If you're too poor to watch a movie on anything other than an iPhone screen, you have bigger things to worry about than what you're watching movies on.

>If you're too poor to watch a movie on anything other than an iPhone screen

An iphone is probably more expensive than your computer and your monitor together

Please tell me this isn't real.

It absolutely is! Audiophiles are legitimately autistic and insane people

my point is if if "buddy holly" by weezer starts playing in a bar at 1 am literally nobody is going to complain that it's encoded in a lossy format

...

But who cares?

this whole site is insane
machinadynamica.com/index.html

if you scroll down there's a " Particle Accelerator Ion Gun"

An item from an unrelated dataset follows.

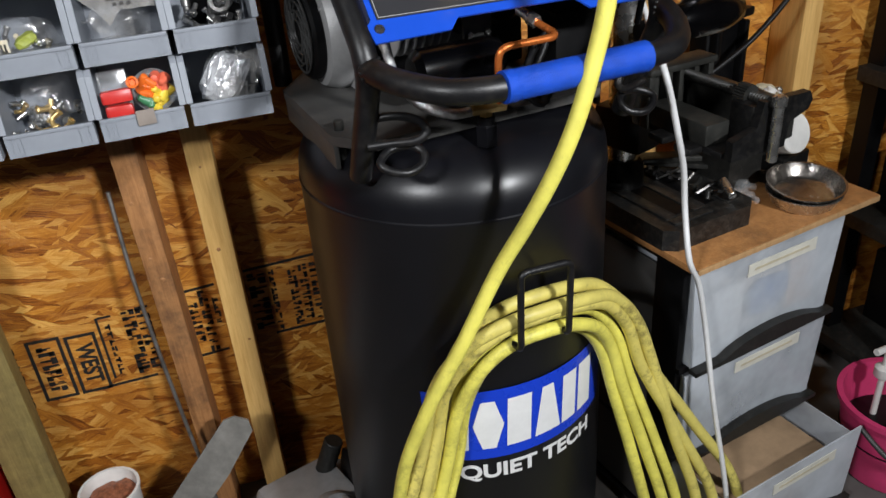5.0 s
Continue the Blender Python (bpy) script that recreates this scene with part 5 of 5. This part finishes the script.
# low box heaped with white scraps and metal bits behind the vise
HB = pose(0.655, 0.312, TZ, 0, 0, 22)
solo("scrap_box", box(bmesh.new(), -0.075, 0.085, -0.032, 0.030, 0.0, 0.135, 0.005), DUSTY, "dusty dark metal box heaped with scraps", "box", HB)
rn = random.Random(19)
for k in range(44):
    bm = bmesh.new()
    x, y = rn.uniform(-0.068, 0.08), rn.uniform(-0.028, 0.025)
    if k % 3 == 0:
        bmesh.ops.create_icosphere(bm, subdivisions=3, radius=1)
        crumple(bm, 0.45, 1.5, k)
        crumple(bm, 0.25, 4, k + 3)
        bm.transform(Matrix.Diagonal((rn.uniform(0.014, 0.024), rn.uniform(0.008, 0.014), 0.008, 1)))
        mat, lab = (WHITE_PLASTIC, TAN_PLUG)[k % 2], "crumpled white scrap on the metal box"
    elif k % 3 == 1:
        box(bm, -0.014, 0.014, -0.004, 0.004, -0.002, 0.002, 0.001)
        mat, lab = (WHITE_PLASTIC, DULL_STEEL, DUSTY)[k % 3 - 1 + k % 2], "flat offcut lying on the metal box"
    else:
        rod(bm, (-0.012, 0, 0), (0.012, 0, 0), 0.004, 10)
        hexnut(bm, along((0.01, 0, 0), (0.02, 0, 0)), 0.007, 0.005)
        mat, lab = (STEEL, DULL_STEEL, CAST)[k % 3 - 2 + k % 2], "loose bolt on the metal box"
    solo("scrap", bm, mat, lab, "scrap", HB @ pose(x, y, 0.139 + 0.008 * rn.random(), rn.uniform(-25, 25), rn.uniform(-25, 25), rn.uniform(0, 180)), "scraps behind the vise")

# ---- shelving, bucket and floor things ----
SH = pose(1.085, 0.26, 0, 0, 0, 6)
shelf = thing("steel_shelving", SH, "black slotted steel shelving unit", "shelving")
for x, y in ((0.0, 0.0), (0.0, 0.2), (0.75, 0.0), (0.75, 0.2)):
    bm = box(bmesh.new(), x - 0.003, x + 0.034, y - 0.002, y, 0, 1.6, 0)
    box(bm, x - 0.003, x - 0.001, y, y + 0.034, 0, 1.6, 0)
    part("upright", bm, BLACK, shelf, "", SH)
for z in (0.05, 0.36, 0.665, 1.4):
    part("shelf_board", box(bmesh.new(), -0.03, 0.78, 0.0, 0.23, z, z + 0.03, 0.002), DUSTY, shelf, "dusty black shelf", SH)
for k, (x, z, w, h, mat, lab) in enumerate(((0.06, 0.39, 0.14, 0.12, BLACK, "dark carton on the shelf"), (0.24, 0.39, 0.12, 0.16, DUSTY, "dark grey can on the shelf"), (0.1, 0.08, 0.2, 0.18, BLACK, "dark box on the low shelf"))):
    solo("carton", box(bmesh.new(), -w / 2, w / 2, -0.08, 0.08, 0, h, 0.004), mat, lab, "carton", SH @ Matrix.Translation((x + w / 2, 0.12, z)))
BU = pose(0.950, 0.125, 0.0)
bk = thing("bucket", BU, "pink plastic bucket with a dark band", "bucket")
part("wall", lathe(bmesh.new(), [(0.08, 0.0), (0.09, 0.002), (0.112, 0.158), (0.120, 0.16), (0.120, 0.17), (0.109, 0.17), (0.092, 0.006), (0.05, 0.006)], 44), PINK, bk, "", BU)
part("dark_content", lathe(bmesh.new(), [(0.098, 0.08), (0.105, 0.09), (0.02, 0.095)], 40), BLACK, bk, "dark rags inside", BU)
part("bail", sweep(bmesh.new(), smooth_path([(-0.118, -0.02, 0.15), (-0.09, -0.09, 0.11), (0.0, -0.125, 0.08), (0.09, -0.09, 0.11), (0.118, -0.02, 0.15)], 8), 0.005, 10), GUN, bk, "grey bail handle", BU)
PM = pose(0.935, 0.175, 0.012)
pump_b = thing("dispenser_pump", PM @ Matrix.Translation((0, 0, 0.1)), "white plastic dispenser pump standing in the bucket", "pump")
bm = rod(bmesh.new(), (0, 0, 0.05), (0, 0, 0.19), 0.006, 14)
lathe(bm, [(0.016, 0.175), (0.017, 0.177), (0.017, 0.195), (0.01, 0.20)], 20)
rod(bm, (0, 0, 0.198), (0, 0, 0.245), 0.006, 14)
rod(bm, (0.012, 0, 0.243), (-0.04, -0.01, 0.248), 0.007, 12)
part("pump_head", bm, WHITE_PLASTIC, pump_b, "", PM)

EN = pose(-0.152, 0.325, 0.0, 0, 0, 20)
en = thing("engine_case", EN, "cast aluminium engine case lying on the floor", "engine part")
bm = box(bmesh.new(), -0.07, 0.05, -0.05, 0.05, 0.0, 0.075, 0.014, None, 3)
lathe(bm, [(0.022, 0), (0.04, 0.004), (0.04, 0.022), (0.026, 0.024), (0.024, 0.006)], 28, Matrix.Translation((0.0, -0.05, 0.05)) @ pose(0, 0, 0, 70, 0, 0))
for k in range(6):
    a = radians(60 * k)
    rod(bm, (0.034 * math.cos(a), -0.05, 0.05 + 0.034 * math.sin(a)), (0.034 * math.cos(a), -0.078, 0.058 + 0.034 * math.sin(a)), 0.007, 10)
box(bm, -0.11, -0.06, -0.03, 0.02, 0.0, 0.05, 0.01)
crumple(bm, 0.003, 30, 2)
bm.transform(Matrix.Diagonal((1.3, 1.3, 1.85, 1)))
part("casting", bm, ALU, en, "", EN)
part("bore", lathe(bmesh.new(), [(0.028, 0.0), (0.028, 0.034)], 24, Matrix.Translation((0.0, -0.065, 0.094)) @ pose(0, 0, 0, 70, 0, 0)), BLACK, en, "dark bore", EN)
part("stub", rod(bmesh.new(), (0.035, 0.03, 0.12), (0.062, 0.015, 0.20), 0.018, 16), DUSTY, en, "", EN)

CU = pose(-0.50, 0.40, 0.0)
cu = thing("white_tub", CU, "white plastic tub of rusty screws on the floor", "tub")
part("tub", lathe(bmesh.new(), [(0.035, 0), (0.04, 0.002), (0.05, 0.175), (0.053, 0.178), (0.053, 0.184), (0.048, 0.184), (0.038, 0.006), (0.01, 0.006)], 40), WHITE_PLASTIC, cu, "", CU)
part("rusty_fill", crumple(lathe(bmesh.new(), [(0.044, 0.150), (0.0455, 0.160), (0.02, 0.170), (0.002, 0.172)], 30), 0.006, 60, 3), M("rusty_screws", (0.32, 0.12, 0.06), 0.6, 0.3, 0.5, 120, 0.8, 90), cu, "rusty screws", CU)
SB = pose(-0.30, 0.365, 0.0)
solo("flat_stick", prism(bmesh.new(), [(-0.16, -0.03), (0.0, -0.035), (0.10, -0.028), (0.115, -0.012), (0.11, 0.012), (0.095, 0.024), (-0.16, 0.03)], -0.002, 0.002, axis="y"), M("weathered_grey_stick", (0.22, 0.21, 0.19), 0.55, 0.2, 0.3, 24, 0.2), "weathered grey flat stick leaning on the wall", "stick", SB @ pose(-0.015, -0.02, 0.225, -12, -52, 0))
bm = sweep(bmesh.new(), smooth_path([(-0.362, 0.445, 0.72), (-0.36, 0.425, 0.55), (-0.345, 0.405, 0.30), (-0.318, 0.375, 0.0)], 8), 0.0035, 10)
solo("thin_rod", bm, DULL_STEEL, "thin bright steel rod leaning on the wall", "rod")
RC = pose(-0.90, 0.44, 0)
rc = thing("red_cabinet", RC, "red painted steel cabinet against the wall", "cabinet")
part("body", box(bmesh.new(), -0.25, 0.226, -0.06, 0.075, 0.0, 0.84, 0.006), RED_PAINT, rc, "", RC)
part("lid_edge", box(bmesh.new(), -0.254, 0.229, -0.064, 0.077, 0.842, 0.858, 0.004), BLACK, rc, "", RC)

# ---- cables ----
def cable(name, pts, r, mat, label):
    return solo(name, sweep(bmesh.new(), smooth_path(pts, 9), r, 10), mat, label, "cable")


cable("white_cable", [(0.15, 0.30, 1.62), (0.215, 0.26, 1.34), (0.252, 0.24, 1.257), (0.283, 0.24, 1.218), (0.317, 0.235, 1.152), (0.348, 0.19, 1.05), (0.358, 0.12, 0.95), (0.357, 0.068, 0.895), (0.372, 0.06, 0.83), (0.396, 0.075, 0.765), (0.408, 0.082, 0.70), (0.405, 0.056, 0.635), (0.432, 0.066, 0.58), (0.455, 0.07, 0.49), (0.47, 0.05, 0.36), (0.50, 0.03, 0.18), (0.52, 0.02, 0.0)], 0.0042, WHITE_CABLE, "white cable hanging beside the compressor")
cable("black_cable", [(0.44, 0.20, 1.62), (0.405, 0.16, 1.30), (0.388, 0.14, 1.15), (0.370, 0.13, 1.07), (0.354, 0.12, 1.02), (0.345, 0.125, 0.95)], 0.0042, GLOSS_BLACK, "glossy black cable hanging before the drill press")
cable("power_cord", [(0.83, 0.36, 1.5), (0.835, 0.36, 1.10), (0.812, 0.36, 0.972), (0.755, 0.355, 0.90), (0.676, 0.34, 0.834), (0.600, 0.335, 0.788)], 0.0045, RUBBER, "black power cord hanging across the wall")
plugb = solo("plug_adapter", box(bmesh.new(), -0.026, 0.026, -0.028, 0.01, -0.03, 0.06, 0.010, None, 3), BLACK, "black plug adapter on the stud", "plug adapter", pose(0.182, 0.425, 1.262))
cable("adapter_cord", [(0.19, 0.41, 1.29), (0.215, 0.40, 1.245), (0.225, 0.40, 1.28), (0.235, 0.39, 1.34)], 0.004, RUBBER, "black cord of the plug adapter")
cable("wall_cord", [(0.245, 0.42, 1.7), (0.244, 0.42, 1.35), (0.240, 0.42, 1.2), (0.221, 0.42, 1.13), (0.21, 0.40, 0.95)], 0.0042, RUBBER, "black cord hanging on the wall")
cable("wall_cord", [(0.252, 0.428, 1.7), (0.250, 0.428, 1.35), (0.245, 0.425, 1.20), (0.240, 0.42, 1.16), (0.249, 0.42, 1.125), (0.27, 0.40, 1.05), (0.29, 0.40, 0.92)], 0.0042, RUBBER, "black cord hanging on the wall")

you can't make this stuff up

This reminds me of the famous quote "progressive rock fans don't listen to the music, they listen to the instruments"

>" Particle Accelerator Ion Gun"
I...

FFFFFUCKING TELEPHONE

best post

That quote is stupid as shit.

>significative
nigger that's not a word

that quote literally only makes sense in the context of EAI and musique concrete

dictionary.com/browse/significative

>using an outdated word to make you seem smarter

>using an outdated word
I believe you mean 'archaic'

>using an outdated word to respond to someone calling out your use of an outdated word

Archaic isn't archaic.

it literally is

>all that fucking shielding and insulation
>cables end in bare wire
I'm laughing my ass off

Anything above 16khz is useless in terms of hearing, but flac is still useful for lossless > lossy conversion, you don't want to keep converting lossy > lossy as that can actually degrade the quality (think multiple jpegs)

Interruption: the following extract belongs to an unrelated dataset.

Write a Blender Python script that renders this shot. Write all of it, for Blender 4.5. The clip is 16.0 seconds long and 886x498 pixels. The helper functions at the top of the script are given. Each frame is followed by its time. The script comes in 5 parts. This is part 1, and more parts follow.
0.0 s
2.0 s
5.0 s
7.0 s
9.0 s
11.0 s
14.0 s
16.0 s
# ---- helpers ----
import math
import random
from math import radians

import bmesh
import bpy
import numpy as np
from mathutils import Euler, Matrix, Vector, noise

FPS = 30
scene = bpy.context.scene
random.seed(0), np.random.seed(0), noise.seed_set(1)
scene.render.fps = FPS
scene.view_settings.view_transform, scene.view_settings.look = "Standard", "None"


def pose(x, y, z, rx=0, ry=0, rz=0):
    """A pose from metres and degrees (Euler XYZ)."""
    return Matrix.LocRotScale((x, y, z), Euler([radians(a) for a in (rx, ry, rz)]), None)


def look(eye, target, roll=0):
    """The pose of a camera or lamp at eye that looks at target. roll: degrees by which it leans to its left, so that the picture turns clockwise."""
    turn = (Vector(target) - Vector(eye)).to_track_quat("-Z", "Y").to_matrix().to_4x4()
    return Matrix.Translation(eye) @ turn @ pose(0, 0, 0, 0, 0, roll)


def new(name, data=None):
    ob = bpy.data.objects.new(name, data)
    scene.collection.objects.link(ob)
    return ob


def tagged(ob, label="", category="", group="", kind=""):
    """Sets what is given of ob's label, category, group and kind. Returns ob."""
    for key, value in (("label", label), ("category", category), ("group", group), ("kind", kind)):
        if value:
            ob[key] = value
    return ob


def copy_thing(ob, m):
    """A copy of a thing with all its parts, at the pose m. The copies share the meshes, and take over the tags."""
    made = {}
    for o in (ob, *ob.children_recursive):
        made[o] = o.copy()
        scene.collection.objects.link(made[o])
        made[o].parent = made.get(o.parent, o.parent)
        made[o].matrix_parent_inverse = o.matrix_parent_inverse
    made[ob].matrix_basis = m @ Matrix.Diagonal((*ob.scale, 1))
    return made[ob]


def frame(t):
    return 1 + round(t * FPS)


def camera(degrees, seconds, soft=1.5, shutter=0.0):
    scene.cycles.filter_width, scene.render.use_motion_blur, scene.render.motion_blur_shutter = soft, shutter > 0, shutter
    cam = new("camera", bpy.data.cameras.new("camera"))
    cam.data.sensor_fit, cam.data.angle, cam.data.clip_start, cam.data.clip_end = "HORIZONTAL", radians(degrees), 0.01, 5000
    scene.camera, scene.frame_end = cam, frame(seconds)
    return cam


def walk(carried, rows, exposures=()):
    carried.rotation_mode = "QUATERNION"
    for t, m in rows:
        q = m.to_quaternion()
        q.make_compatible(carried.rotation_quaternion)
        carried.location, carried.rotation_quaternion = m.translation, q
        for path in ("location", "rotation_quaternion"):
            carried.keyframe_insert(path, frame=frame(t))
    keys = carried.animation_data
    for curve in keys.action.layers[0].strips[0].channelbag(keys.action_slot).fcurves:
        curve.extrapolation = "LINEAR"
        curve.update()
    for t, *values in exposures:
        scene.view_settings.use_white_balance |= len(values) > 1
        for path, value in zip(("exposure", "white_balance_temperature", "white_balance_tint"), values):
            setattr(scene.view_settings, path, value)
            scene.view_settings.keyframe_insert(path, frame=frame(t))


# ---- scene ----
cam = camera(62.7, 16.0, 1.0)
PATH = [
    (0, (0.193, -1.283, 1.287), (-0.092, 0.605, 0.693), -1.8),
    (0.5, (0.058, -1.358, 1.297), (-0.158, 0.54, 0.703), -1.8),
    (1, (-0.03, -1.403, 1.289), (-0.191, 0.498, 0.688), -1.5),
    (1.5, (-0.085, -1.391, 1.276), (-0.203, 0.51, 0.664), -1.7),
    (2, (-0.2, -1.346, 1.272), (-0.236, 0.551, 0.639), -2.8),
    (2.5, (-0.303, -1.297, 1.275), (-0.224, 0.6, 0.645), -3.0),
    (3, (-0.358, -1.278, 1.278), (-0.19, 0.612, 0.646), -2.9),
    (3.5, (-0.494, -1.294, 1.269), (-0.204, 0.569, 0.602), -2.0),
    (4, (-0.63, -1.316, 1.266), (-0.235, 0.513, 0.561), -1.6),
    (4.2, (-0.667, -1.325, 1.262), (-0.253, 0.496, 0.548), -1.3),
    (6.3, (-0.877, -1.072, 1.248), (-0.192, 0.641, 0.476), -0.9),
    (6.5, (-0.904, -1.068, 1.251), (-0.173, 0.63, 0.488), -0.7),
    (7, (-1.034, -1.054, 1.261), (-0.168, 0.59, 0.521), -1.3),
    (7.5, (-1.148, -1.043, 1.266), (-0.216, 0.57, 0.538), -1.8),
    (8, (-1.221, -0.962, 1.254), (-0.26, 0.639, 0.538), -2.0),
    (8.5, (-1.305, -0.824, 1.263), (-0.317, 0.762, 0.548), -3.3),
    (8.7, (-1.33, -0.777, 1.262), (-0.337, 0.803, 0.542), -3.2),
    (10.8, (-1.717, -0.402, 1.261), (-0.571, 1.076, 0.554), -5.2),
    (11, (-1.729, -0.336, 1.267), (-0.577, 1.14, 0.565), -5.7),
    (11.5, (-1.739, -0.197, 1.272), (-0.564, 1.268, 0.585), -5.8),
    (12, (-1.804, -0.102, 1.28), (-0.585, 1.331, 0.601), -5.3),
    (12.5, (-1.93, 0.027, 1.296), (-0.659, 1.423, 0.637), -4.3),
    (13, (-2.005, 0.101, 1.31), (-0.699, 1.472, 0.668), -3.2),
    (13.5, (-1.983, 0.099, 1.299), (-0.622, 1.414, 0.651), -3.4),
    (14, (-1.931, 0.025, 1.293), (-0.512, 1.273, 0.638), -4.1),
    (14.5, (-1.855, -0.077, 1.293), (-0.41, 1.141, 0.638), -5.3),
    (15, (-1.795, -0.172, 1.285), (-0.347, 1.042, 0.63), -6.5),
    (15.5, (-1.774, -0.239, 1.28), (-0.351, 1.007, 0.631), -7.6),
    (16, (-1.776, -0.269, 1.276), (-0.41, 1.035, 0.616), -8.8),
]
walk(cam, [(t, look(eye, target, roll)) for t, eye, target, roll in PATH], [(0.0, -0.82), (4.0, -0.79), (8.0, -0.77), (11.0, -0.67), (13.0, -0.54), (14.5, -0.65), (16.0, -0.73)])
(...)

no im gonna keep listening to whatever i want

>Friendly reminder that while original CD recordings cutoff around 22khz, once you convert it to a lossy format such as mp3 you drop to at least 16khz.
I have great hearing, I often hear things people never hear. I ran a test and 16KHz is my hearing limit, I can't hear anything above it. So a cutoff of 17KHz doesn't matter to me and probably isn't a big deal for 99% of people here.

That said FLAC >>>> MP3 320 >>>>>>>>>>>>>>>> everything else

I heard that they are going to finally kill mp3, who else /happy/?